1933 - Myrlie Beasley is born in Vicksburg, Mississippi.  She will become
	the wife of civil rights activist Medgar Evers in 1951 and will
	work with him in order to combat discrimination and segregation in 
	Mississippi.  Together, they will open and manage the first NAACP 
	Mississippi State Office.  Her husband will be assassinated in
	1963, by white supremacist, Byron de la Beckwith.  She will later
	move to California where she will graduate from Pomona College.
	She will work in the corporate world as Director for Consumer 
	Affairs at the Atlantic Richfield Company and in government as a
	Commissioner of the Los Angeles, California, Board of Public Works. 
	She will be the first African American woman to serve on that board.

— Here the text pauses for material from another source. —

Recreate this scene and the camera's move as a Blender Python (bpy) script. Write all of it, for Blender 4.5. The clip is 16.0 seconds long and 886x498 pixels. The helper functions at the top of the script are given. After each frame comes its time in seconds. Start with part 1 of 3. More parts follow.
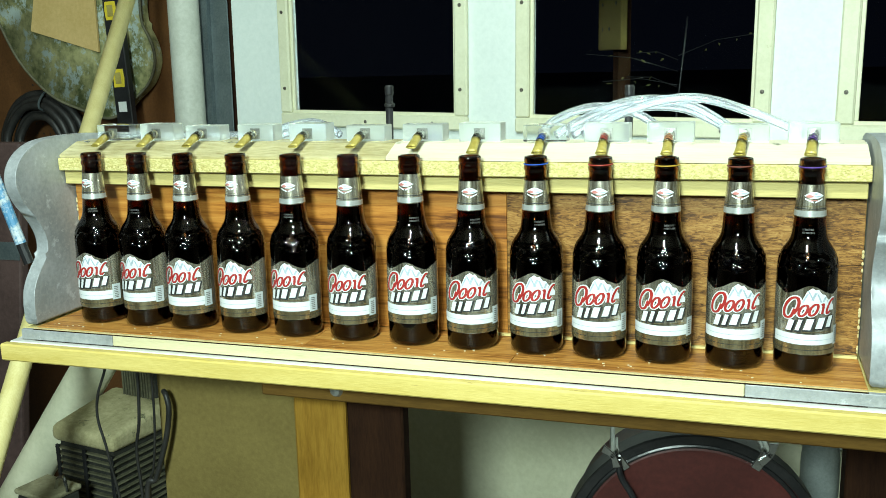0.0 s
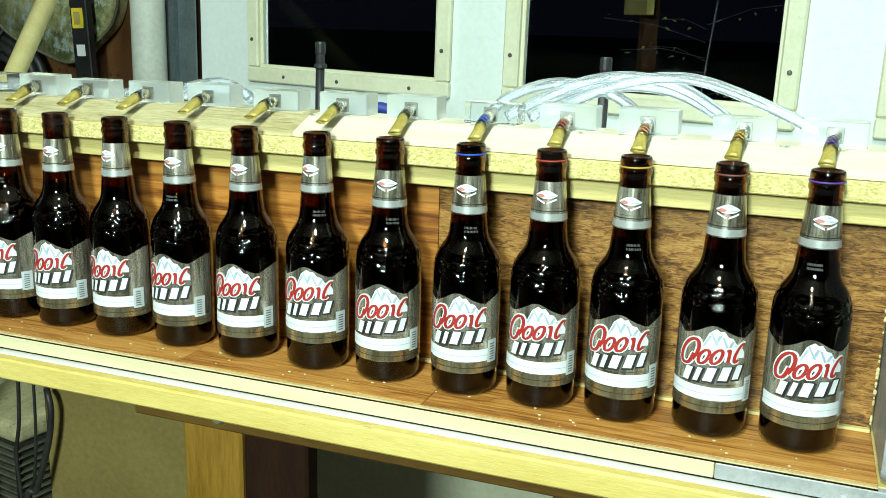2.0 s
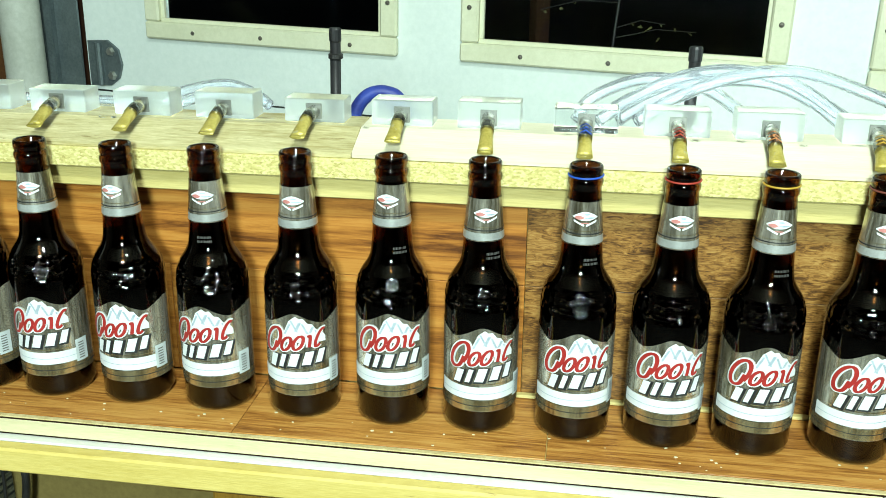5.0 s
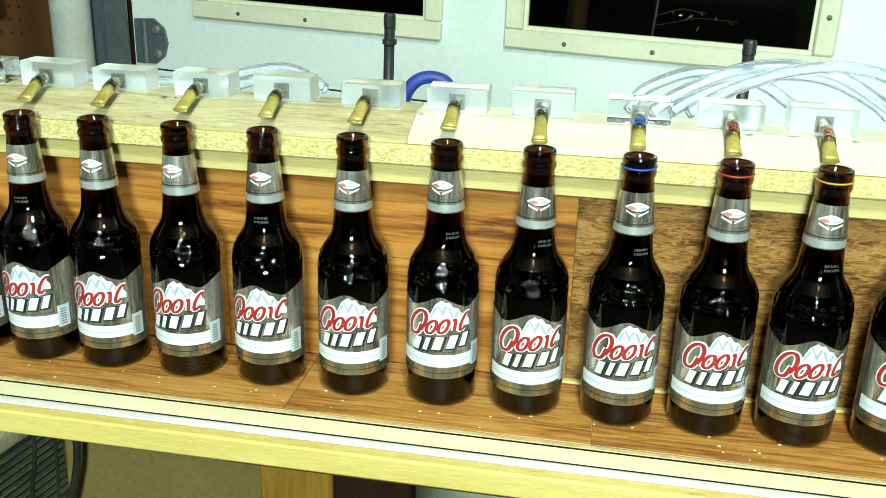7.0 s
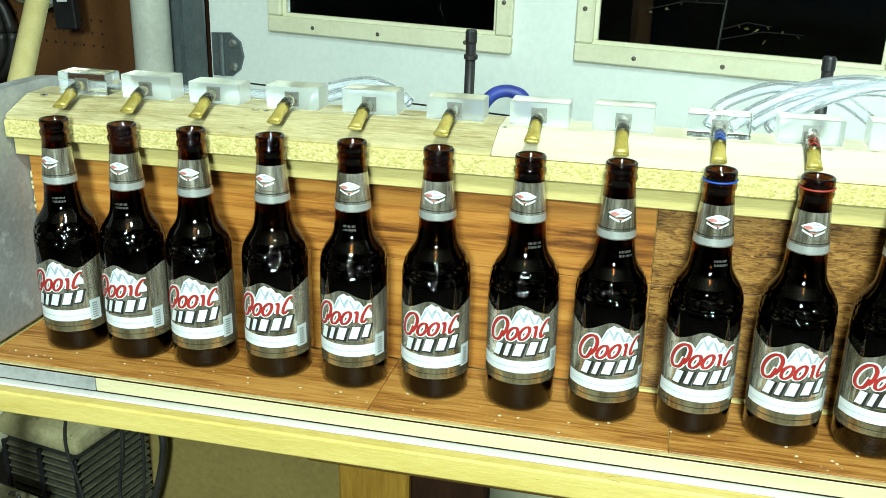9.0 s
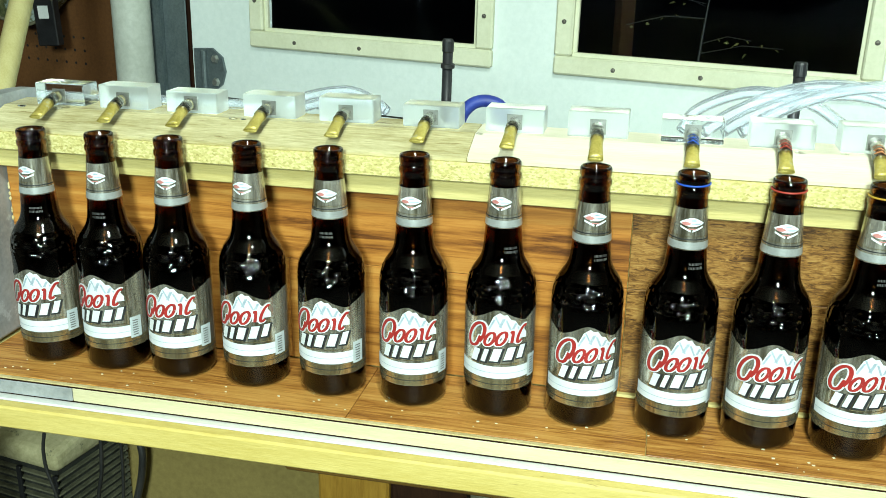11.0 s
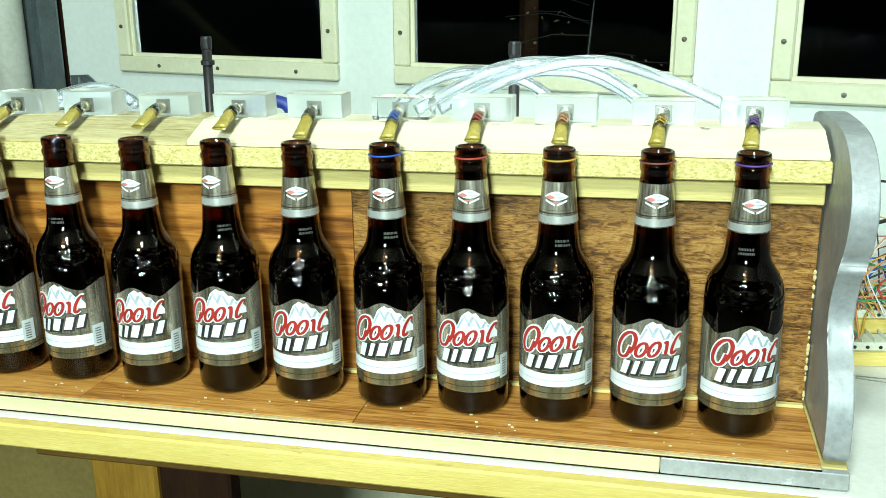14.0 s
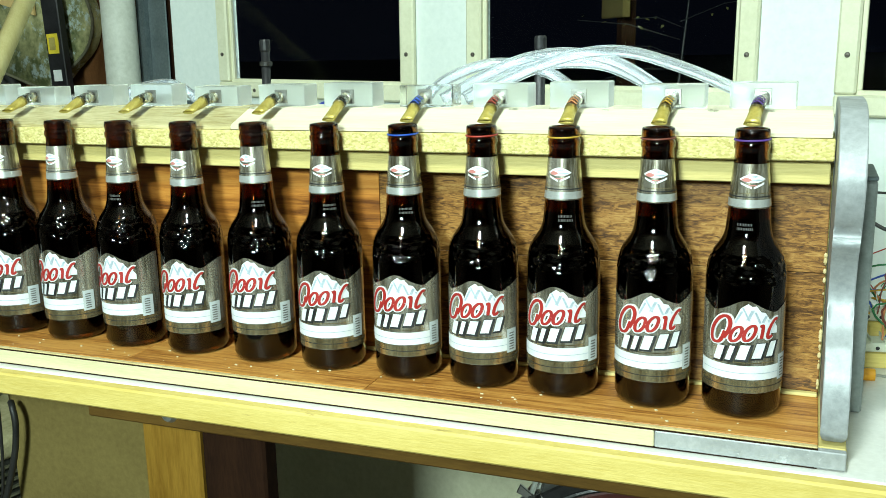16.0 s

	She will be the author of the book, "For Us, the Living," and the
	recipient of numerous honorary degrees.  She will later become Mrs.
	Myrlie Evers-Williams and be elected vice-chairperson of the NAACP 
	in 1994, and in 1995 will become the first woman chairperson. In 
	1998, she will be succeeded by Julian Bond as Chair of the NAACP.

1970 - The United States casts its first veto in the U.N. Security Council.
	The U.S. kills a resolution that would have condemned Britain for 
	failure to use force to overthrow the white-ruled government of 
	Rhodesia.

2000 - More than 300 members of a religious sect burn to death in a 
	makeshift church in southwestern Uganda.